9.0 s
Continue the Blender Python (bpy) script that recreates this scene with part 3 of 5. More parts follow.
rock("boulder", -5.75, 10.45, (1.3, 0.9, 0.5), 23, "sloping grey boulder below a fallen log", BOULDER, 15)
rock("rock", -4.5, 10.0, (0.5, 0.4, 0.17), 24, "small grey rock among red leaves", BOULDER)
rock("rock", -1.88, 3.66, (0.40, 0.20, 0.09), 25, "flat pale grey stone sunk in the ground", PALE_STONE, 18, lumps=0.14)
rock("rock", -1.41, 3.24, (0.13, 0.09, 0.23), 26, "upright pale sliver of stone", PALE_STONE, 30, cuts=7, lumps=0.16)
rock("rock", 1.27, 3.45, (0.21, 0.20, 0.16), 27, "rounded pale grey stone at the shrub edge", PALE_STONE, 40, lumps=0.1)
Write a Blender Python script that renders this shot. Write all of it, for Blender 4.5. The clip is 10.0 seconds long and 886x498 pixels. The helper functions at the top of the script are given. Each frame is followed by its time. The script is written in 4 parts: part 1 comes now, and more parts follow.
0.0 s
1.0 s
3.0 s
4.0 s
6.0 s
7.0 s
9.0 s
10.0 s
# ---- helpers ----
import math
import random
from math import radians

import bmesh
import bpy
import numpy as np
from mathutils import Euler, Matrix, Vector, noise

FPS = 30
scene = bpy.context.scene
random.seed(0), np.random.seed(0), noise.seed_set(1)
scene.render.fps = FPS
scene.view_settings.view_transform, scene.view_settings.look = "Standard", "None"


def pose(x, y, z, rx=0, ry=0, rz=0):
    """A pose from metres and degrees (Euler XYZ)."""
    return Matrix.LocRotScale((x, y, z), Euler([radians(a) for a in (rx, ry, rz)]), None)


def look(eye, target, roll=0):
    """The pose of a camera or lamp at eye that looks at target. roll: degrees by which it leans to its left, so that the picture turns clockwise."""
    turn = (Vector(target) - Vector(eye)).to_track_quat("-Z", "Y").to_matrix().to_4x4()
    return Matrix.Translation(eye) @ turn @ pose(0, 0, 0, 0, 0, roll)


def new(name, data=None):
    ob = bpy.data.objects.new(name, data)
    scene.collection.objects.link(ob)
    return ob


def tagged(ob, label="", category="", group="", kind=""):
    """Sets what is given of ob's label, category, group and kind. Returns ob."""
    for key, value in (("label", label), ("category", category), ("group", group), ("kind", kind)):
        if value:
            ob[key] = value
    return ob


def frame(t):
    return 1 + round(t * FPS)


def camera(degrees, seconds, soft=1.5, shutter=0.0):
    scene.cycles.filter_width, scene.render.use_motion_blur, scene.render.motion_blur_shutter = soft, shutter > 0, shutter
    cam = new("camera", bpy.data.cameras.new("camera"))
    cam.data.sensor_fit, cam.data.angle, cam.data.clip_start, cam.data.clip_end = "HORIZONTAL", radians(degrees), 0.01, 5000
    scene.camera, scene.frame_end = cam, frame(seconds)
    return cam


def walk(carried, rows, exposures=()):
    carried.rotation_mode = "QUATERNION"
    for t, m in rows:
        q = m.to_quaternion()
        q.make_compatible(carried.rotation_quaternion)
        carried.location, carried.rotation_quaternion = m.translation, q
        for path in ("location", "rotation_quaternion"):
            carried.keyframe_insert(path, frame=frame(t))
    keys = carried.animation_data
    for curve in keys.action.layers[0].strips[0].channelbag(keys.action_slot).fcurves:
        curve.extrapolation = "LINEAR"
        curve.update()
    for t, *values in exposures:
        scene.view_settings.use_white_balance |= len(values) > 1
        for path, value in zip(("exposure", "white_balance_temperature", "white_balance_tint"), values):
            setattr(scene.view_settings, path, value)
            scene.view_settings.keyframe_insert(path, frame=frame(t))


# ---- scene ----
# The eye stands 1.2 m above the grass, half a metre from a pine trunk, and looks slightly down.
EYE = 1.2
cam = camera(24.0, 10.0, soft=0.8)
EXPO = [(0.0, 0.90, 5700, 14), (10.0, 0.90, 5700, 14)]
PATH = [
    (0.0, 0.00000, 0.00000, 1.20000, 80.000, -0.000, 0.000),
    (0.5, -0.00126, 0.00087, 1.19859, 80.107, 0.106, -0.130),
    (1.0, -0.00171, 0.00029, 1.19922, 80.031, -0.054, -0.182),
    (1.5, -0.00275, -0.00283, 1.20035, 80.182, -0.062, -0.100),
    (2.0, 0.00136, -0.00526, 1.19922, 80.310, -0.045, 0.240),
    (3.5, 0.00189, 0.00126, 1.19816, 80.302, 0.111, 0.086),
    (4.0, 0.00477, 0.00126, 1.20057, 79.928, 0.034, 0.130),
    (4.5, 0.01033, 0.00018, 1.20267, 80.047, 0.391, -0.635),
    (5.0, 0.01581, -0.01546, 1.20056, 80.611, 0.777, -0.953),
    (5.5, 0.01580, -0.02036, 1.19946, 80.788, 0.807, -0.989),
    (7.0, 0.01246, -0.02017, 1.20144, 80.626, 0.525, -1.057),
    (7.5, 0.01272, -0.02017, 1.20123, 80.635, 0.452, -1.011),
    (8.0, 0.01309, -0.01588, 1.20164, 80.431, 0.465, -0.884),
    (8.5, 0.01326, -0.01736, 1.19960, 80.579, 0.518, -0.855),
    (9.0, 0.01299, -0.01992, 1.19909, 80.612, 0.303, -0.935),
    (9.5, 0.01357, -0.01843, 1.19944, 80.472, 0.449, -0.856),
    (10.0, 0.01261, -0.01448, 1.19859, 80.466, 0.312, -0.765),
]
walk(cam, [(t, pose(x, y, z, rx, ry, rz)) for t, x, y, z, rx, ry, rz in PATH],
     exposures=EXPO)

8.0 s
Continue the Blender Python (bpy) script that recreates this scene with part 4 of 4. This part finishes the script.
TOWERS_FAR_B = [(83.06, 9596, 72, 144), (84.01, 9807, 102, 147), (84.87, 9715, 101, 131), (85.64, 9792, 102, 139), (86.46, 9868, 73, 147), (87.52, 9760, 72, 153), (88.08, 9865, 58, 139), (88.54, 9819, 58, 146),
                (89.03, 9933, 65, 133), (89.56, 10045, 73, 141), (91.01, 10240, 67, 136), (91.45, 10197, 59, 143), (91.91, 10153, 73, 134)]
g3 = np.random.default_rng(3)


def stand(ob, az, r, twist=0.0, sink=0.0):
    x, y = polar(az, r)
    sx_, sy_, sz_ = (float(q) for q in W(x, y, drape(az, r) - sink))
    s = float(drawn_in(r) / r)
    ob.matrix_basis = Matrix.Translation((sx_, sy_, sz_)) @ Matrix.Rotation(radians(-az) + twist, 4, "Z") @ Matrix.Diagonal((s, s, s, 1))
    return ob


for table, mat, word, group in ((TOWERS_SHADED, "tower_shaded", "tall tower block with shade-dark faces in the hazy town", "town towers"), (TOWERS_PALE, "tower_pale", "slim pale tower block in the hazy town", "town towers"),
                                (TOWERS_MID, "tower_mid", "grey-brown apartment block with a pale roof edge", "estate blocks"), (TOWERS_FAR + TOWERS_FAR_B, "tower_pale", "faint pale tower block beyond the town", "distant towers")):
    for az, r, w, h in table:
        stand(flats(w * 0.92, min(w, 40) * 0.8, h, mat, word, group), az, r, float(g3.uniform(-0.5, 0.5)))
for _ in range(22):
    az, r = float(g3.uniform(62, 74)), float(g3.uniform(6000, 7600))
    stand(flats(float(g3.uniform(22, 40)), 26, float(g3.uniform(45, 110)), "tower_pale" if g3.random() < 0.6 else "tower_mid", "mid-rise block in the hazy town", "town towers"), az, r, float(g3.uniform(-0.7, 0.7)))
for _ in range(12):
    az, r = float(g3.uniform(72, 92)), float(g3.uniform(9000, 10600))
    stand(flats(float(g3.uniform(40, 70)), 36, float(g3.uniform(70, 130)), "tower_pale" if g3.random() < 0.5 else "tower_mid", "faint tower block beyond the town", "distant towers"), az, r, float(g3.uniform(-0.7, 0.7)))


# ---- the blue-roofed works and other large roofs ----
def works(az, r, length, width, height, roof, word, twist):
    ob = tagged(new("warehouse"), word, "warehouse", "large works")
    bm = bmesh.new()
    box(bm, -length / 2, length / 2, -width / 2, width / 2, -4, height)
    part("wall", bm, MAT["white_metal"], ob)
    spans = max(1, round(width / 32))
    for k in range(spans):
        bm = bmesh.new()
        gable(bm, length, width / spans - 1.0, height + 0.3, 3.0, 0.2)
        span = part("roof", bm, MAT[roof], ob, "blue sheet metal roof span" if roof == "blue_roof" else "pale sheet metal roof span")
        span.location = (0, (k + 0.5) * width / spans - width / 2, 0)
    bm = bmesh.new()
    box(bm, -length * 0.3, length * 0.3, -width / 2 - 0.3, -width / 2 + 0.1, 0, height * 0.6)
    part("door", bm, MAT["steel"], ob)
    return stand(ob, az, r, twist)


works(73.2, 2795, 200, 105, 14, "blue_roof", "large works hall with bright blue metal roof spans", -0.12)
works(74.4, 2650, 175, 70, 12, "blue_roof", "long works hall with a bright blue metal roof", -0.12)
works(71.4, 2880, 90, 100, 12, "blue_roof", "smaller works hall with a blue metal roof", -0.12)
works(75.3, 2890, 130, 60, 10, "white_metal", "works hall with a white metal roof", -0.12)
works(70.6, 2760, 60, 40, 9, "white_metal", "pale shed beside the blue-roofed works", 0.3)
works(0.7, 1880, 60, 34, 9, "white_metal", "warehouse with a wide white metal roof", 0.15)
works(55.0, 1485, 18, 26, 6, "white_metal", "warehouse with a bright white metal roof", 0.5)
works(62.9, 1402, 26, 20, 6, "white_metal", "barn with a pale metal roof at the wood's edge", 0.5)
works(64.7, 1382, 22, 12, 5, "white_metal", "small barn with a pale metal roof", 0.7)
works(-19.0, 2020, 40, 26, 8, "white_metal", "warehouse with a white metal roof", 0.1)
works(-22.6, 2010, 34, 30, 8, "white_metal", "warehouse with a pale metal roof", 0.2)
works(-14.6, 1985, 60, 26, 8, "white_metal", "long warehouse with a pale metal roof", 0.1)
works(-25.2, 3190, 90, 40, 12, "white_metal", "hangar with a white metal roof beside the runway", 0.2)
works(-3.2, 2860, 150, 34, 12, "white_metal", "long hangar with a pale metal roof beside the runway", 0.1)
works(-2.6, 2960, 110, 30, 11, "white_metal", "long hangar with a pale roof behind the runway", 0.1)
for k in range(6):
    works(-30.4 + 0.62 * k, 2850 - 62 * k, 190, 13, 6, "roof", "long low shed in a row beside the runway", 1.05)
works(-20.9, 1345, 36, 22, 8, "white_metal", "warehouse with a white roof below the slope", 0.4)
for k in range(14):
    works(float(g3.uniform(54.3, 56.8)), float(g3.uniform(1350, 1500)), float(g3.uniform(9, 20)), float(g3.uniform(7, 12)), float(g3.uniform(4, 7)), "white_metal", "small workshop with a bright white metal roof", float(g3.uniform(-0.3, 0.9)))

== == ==

- **Do this**
Extract exactly the leading lines of the data, stopping at and including the line with "PALE_STONE, 40, lumps=0.1)".

- **Exercise response**
9.0 s
Continue the Blender Python (bpy) script that recreates this scene with part 3 of 5. More parts follow.
rock("boulder", -5.75, 10.45, (1.3, 0.9, 0.5), 23, "sloping grey boulder below a fallen log", BOULDER, 15)
rock("rock", -4.5, 10.0, (0.5, 0.4, 0.17), 24, "small grey rock among red leaves", BOULDER)
rock("rock", -1.88, 3.66, (0.40, 0.20, 0.09), 25, "flat pale grey stone sunk in the ground", PALE_STONE, 18, lumps=0.14)
rock("rock", -1.41, 3.24, (0.13, 0.09, 0.23), 26, "upright pale sliver of stone", PALE_STONE, 30, cuts=7, lumps=0.16)
rock("rock", 1.27, 3.45, (0.21, 0.20, 0.16), 27, "rounded pale grey stone at the shrub edge", PALE_STONE, 40, lumps=0.1)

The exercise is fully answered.